■ Your goal ■
Each line of the material must be returned exactly.

■ Material ■
################

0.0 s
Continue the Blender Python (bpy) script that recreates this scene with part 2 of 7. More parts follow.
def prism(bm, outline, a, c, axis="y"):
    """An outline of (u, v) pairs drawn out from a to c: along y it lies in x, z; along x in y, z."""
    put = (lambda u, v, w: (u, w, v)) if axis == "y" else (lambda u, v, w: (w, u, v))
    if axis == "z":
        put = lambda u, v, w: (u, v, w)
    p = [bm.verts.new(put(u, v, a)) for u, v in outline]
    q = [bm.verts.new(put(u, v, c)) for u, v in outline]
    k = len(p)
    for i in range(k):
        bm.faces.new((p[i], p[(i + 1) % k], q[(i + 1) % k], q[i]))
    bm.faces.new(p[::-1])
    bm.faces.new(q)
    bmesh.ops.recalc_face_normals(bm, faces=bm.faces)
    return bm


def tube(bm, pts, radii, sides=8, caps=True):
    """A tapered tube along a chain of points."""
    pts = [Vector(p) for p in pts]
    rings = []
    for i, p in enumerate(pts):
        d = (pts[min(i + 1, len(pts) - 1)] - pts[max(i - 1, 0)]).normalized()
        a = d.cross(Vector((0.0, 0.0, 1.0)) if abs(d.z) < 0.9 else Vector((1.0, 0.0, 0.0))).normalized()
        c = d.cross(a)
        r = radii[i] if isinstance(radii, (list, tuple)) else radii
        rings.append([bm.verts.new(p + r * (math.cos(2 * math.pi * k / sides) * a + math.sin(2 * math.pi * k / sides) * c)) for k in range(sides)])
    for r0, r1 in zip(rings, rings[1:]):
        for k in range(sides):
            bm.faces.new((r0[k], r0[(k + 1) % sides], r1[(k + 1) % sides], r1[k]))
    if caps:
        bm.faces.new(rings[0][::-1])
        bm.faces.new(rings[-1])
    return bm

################

■ Answer ■
0.0 s
Continue the Blender Python (bpy) script that recreates this scene with part 2 of 7. More parts follow.
def prism(bm, outline, a, c, axis="y"):
    """An outline of (u, v) pairs drawn out from a to c: along y it lies in x, z; along x in y, z."""
    put = (lambda u, v, w: (u, w, v)) if axis == "y" else (lambda u, v, w: (w, u, v))
    if axis == "z":
        put = lambda u, v, w: (u, v, w)
    p = [bm.verts.new(put(u, v, a)) for u, v in outline]
    q = [bm.verts.new(put(u, v, c)) for u, v in outline]
    k = len(p)
    for i in range(k):
        bm.faces.new((p[i], p[(i + 1) % k], q[(i + 1) % k], q[i]))
    bm.faces.new(p[::-1])
    bm.faces.new(q)
    bmesh.ops.recalc_face_normals(bm, faces=bm.faces)
    return bm


def tube(bm, pts, radii, sides=8, caps=True):
    """A tapered tube along a chain of points."""
    pts = [Vector(p) for p in pts]
    rings = []
    for i, p in enumerate(pts):
        d = (pts[min(i + 1, len(pts) - 1)] - pts[max(i - 1, 0)]).normalized()
        a = d.cross(Vector((0.0, 0.0, 1.0)) if abs(d.z) < 0.9 else Vector((1.0, 0.0, 0.0))).normalized()
        c = d.cross(a)
        r = radii[i] if isinstance(radii, (list, tuple)) else radii
        rings.append([bm.verts.new(p + r * (math.cos(2 * math.pi * k / sides) * a + math.sin(2 * math.pi * k / sides) * c)) for k in range(sides)])
    for r0, r1 in zip(rings, rings[1:]):
        for k in range(sides):
            bm.faces.new((r0[k], r0[(k + 1) % sides], r1[(k + 1) % sides], r1[k]))
    if caps:
        bm.faces.new(rings[0][::-1])
        bm.faces.new(rings[-1])
    return bm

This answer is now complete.